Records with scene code
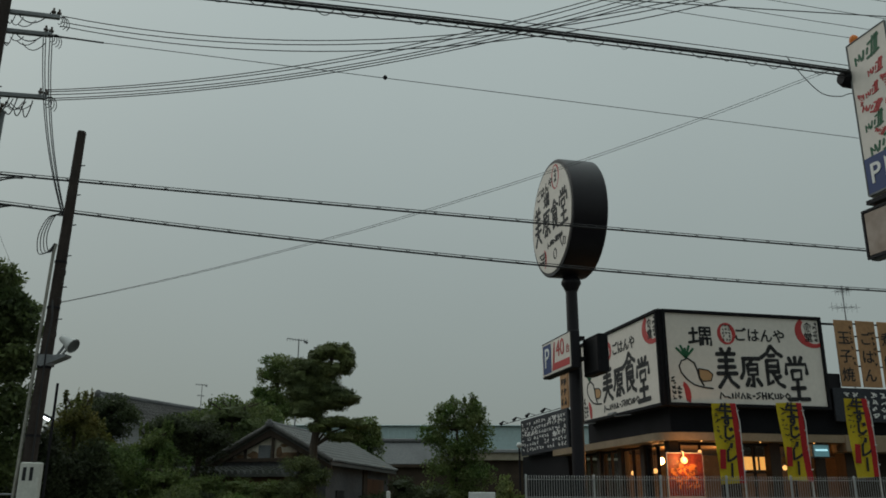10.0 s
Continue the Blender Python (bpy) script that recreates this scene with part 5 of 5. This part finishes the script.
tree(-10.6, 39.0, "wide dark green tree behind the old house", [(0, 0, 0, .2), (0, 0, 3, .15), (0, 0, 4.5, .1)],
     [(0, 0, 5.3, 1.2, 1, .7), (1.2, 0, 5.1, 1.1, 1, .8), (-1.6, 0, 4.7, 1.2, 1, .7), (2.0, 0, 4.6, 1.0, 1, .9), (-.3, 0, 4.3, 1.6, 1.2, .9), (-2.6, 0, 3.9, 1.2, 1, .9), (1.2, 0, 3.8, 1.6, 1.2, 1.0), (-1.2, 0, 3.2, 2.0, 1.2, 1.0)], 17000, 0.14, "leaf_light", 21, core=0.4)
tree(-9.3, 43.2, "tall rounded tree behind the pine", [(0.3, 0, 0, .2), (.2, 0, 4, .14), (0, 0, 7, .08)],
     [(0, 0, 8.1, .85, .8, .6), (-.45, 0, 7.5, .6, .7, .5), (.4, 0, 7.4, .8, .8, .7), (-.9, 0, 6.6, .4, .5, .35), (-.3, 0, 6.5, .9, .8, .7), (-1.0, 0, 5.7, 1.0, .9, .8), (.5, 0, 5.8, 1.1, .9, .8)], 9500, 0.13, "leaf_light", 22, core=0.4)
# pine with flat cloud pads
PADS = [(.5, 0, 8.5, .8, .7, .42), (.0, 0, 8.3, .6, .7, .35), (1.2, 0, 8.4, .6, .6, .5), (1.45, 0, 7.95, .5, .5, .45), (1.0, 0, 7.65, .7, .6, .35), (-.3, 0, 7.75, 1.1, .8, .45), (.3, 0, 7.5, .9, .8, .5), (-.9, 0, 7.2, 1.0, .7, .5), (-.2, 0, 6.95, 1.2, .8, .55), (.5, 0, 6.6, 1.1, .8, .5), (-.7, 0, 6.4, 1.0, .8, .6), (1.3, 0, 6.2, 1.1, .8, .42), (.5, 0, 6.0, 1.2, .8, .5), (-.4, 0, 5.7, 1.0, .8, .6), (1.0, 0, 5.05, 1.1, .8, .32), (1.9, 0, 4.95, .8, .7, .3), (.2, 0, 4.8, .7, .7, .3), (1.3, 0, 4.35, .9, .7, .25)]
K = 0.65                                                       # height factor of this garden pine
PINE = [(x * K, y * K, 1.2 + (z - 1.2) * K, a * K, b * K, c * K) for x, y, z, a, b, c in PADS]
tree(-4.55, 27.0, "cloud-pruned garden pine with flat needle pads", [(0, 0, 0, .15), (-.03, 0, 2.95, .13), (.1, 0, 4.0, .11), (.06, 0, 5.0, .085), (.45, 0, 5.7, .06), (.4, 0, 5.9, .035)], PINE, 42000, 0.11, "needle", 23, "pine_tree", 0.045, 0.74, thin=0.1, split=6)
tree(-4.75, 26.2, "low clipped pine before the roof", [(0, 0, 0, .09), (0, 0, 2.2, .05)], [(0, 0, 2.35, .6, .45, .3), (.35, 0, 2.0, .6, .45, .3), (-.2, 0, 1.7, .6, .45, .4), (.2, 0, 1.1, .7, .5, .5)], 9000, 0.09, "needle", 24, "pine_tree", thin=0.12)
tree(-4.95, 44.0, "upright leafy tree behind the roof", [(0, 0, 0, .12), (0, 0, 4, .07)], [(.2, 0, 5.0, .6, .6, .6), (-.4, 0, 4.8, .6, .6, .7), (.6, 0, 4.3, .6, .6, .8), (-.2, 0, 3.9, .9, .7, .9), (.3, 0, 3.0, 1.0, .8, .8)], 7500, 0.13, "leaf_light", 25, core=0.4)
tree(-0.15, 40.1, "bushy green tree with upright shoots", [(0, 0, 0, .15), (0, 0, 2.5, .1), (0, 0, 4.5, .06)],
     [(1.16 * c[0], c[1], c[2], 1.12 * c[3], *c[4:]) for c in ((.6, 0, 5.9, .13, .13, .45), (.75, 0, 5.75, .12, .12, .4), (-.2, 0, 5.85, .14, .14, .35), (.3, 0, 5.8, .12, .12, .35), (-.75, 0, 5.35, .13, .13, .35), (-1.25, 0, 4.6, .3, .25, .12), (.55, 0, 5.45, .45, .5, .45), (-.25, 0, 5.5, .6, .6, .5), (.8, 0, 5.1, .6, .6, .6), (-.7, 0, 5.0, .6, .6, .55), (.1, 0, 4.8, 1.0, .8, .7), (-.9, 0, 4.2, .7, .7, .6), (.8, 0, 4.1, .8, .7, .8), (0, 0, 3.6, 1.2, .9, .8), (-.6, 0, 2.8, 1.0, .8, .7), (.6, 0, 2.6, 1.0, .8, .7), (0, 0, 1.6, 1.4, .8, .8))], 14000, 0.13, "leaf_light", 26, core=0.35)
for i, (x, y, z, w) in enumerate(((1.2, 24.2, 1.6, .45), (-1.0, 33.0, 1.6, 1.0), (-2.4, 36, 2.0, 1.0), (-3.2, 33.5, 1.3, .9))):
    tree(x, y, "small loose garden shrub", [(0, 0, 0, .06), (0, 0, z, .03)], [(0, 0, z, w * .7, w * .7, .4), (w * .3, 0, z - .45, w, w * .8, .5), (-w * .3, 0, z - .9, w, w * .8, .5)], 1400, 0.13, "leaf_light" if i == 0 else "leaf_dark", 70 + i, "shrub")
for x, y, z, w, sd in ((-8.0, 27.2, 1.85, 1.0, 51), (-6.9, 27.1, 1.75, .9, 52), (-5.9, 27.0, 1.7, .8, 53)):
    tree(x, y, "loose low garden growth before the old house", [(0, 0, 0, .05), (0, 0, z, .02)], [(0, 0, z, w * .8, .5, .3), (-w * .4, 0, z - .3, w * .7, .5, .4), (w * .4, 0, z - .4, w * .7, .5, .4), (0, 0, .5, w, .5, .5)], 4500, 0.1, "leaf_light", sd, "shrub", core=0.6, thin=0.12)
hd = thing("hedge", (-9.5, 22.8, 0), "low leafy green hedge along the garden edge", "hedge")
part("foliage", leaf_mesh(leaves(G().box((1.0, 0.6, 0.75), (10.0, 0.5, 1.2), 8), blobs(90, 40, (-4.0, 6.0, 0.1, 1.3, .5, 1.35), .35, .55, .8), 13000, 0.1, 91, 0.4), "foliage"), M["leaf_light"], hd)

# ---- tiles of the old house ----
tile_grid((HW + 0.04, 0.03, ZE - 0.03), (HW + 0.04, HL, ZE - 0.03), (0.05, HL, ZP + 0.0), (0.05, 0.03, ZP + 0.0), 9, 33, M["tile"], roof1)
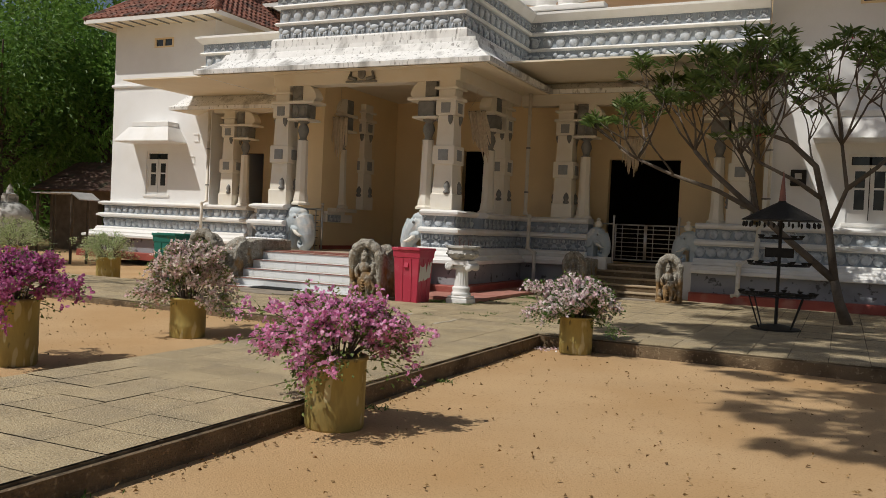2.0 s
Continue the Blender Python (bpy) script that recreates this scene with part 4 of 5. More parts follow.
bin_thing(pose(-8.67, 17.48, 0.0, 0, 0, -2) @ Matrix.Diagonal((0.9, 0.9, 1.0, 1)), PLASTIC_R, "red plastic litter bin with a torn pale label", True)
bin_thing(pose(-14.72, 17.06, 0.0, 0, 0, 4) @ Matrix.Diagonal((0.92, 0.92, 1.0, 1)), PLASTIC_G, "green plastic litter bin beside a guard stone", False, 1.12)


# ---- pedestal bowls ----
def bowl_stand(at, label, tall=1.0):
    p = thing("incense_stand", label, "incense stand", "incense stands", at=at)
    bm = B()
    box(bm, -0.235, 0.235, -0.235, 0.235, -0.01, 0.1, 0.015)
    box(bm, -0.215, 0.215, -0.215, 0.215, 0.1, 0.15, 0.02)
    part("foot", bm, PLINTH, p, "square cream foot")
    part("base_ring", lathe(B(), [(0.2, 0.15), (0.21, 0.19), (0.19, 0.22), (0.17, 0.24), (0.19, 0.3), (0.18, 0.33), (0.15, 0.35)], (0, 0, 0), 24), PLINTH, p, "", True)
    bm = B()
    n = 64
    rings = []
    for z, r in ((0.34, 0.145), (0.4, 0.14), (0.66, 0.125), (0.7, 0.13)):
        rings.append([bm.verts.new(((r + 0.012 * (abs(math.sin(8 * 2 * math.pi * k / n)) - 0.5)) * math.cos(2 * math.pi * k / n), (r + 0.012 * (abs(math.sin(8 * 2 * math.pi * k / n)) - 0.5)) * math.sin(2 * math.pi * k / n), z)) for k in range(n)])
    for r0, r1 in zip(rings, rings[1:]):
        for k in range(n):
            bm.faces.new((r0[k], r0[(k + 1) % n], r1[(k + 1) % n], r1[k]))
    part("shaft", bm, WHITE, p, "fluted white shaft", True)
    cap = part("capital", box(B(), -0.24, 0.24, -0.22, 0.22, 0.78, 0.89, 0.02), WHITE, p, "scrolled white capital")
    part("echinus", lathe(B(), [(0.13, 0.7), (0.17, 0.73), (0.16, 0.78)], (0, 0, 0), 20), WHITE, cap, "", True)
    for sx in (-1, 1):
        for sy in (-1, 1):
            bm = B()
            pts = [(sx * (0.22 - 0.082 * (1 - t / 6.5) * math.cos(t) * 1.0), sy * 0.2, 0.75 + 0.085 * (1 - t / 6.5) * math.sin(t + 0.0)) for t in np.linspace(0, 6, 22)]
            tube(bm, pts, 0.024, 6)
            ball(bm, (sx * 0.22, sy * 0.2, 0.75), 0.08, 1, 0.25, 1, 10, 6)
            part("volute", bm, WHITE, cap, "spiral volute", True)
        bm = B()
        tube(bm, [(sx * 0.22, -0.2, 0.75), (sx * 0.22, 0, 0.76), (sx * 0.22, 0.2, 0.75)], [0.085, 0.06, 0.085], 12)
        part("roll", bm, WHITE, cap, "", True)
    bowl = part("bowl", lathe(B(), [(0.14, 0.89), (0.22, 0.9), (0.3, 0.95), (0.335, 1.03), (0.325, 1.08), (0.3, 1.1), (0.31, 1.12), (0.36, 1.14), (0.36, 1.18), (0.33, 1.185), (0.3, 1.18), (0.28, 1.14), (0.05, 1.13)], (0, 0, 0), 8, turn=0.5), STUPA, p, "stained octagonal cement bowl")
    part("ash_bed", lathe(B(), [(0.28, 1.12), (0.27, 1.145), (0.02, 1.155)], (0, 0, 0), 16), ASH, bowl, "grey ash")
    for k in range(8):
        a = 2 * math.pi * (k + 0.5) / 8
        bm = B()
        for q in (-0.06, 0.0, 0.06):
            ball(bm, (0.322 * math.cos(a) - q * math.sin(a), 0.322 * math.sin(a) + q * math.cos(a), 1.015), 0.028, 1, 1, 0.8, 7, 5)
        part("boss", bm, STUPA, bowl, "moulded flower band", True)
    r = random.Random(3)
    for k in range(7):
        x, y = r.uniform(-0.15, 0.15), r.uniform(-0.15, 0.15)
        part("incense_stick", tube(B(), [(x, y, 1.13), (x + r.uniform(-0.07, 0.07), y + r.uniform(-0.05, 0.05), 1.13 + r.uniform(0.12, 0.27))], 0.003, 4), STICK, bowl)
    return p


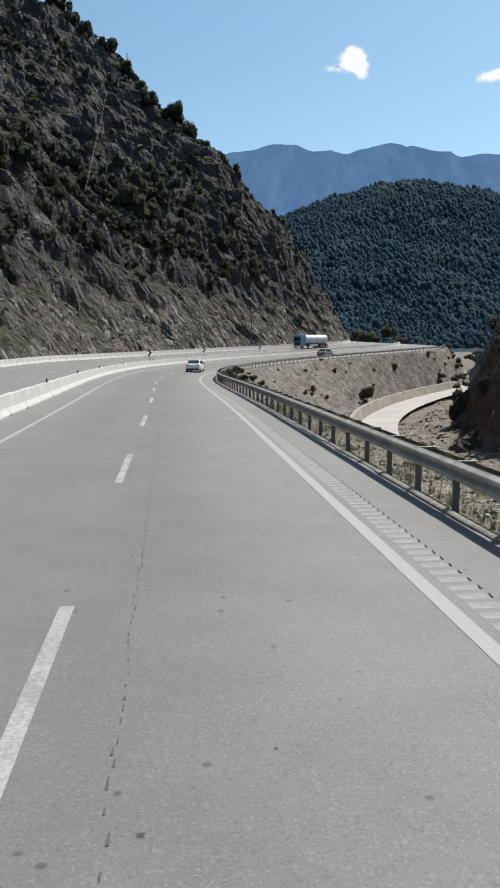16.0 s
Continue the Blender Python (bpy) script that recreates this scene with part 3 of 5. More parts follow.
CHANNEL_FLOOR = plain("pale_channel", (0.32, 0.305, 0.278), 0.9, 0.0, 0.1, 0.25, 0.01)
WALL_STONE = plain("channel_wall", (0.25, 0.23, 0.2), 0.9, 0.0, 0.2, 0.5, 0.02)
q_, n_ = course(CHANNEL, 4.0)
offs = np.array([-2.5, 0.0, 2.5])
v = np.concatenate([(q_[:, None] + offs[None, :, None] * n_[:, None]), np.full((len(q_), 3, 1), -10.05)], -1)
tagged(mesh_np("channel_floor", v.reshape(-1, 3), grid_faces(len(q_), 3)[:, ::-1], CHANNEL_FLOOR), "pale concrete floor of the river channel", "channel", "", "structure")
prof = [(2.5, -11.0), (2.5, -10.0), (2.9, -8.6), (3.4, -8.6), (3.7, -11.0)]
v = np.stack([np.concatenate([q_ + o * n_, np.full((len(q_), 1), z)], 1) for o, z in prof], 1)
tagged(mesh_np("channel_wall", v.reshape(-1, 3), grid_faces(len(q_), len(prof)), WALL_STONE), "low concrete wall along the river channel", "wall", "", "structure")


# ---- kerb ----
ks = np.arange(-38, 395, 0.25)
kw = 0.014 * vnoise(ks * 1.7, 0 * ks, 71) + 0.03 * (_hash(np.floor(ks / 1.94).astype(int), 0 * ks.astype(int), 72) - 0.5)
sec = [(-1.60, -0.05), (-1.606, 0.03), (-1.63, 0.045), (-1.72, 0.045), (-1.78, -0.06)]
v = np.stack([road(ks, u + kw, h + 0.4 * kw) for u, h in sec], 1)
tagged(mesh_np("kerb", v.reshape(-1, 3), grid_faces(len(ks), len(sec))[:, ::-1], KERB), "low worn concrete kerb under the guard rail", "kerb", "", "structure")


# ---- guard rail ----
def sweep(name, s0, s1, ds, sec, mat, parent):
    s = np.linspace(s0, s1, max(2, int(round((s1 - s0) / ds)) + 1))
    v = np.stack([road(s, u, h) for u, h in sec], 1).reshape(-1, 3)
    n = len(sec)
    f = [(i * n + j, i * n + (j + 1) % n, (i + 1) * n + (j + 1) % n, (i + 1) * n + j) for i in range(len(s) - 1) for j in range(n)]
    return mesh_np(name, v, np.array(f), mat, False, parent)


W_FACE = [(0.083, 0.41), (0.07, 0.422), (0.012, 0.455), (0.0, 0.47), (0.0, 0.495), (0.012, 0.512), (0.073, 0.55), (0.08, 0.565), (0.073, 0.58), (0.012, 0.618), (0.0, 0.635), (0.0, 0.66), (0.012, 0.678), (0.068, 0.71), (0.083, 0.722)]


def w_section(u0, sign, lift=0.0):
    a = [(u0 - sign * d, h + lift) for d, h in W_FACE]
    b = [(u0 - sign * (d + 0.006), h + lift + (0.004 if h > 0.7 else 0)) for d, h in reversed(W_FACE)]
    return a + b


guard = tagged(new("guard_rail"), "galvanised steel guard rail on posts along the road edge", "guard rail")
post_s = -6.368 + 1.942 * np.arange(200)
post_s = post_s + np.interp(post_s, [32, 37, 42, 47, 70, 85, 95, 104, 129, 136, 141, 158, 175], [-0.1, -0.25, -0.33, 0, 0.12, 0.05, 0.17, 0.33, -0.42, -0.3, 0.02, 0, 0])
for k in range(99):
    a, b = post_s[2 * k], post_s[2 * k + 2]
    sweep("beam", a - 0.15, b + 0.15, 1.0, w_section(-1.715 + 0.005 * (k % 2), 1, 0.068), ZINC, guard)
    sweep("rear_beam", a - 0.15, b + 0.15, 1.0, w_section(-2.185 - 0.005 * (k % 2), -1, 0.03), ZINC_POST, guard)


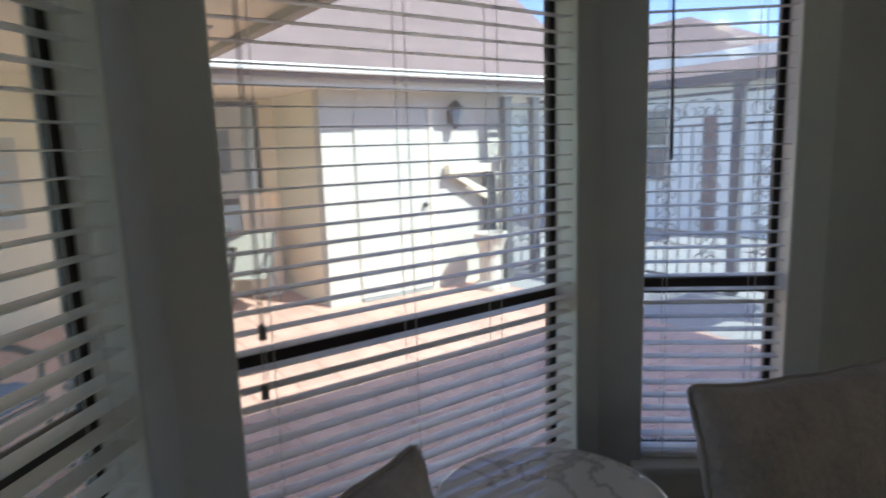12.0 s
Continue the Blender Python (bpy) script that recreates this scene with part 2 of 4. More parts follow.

* YOUR GOAL *
Begin with the line containing "4 of 5. More parts follow." and end with the line containing "bin_thing(pose(-14.72, 17.06, 0.0, 0, 0, 4)"; repeat every line from start to finish exactly, and nothing outside them.

* ANSWER *
Continue the Blender Python (bpy) script that recreates this scene with part 4 of 5. More parts follow.
bin_thing(pose(-8.67, 17.48, 0.0, 0, 0, -2) @ Matrix.Diagonal((0.9, 0.9, 1.0, 1)), PLASTIC_R, "red plastic litter bin with a torn pale label", True)
bin_thing(pose(-14.72, 17.06, 0.0, 0, 0, 4) @ Matrix.Diagonal((0.92, 0.92, 1.0, 1)), PLASTIC_G, "green plastic litter bin beside a guard stone", False, 1.12)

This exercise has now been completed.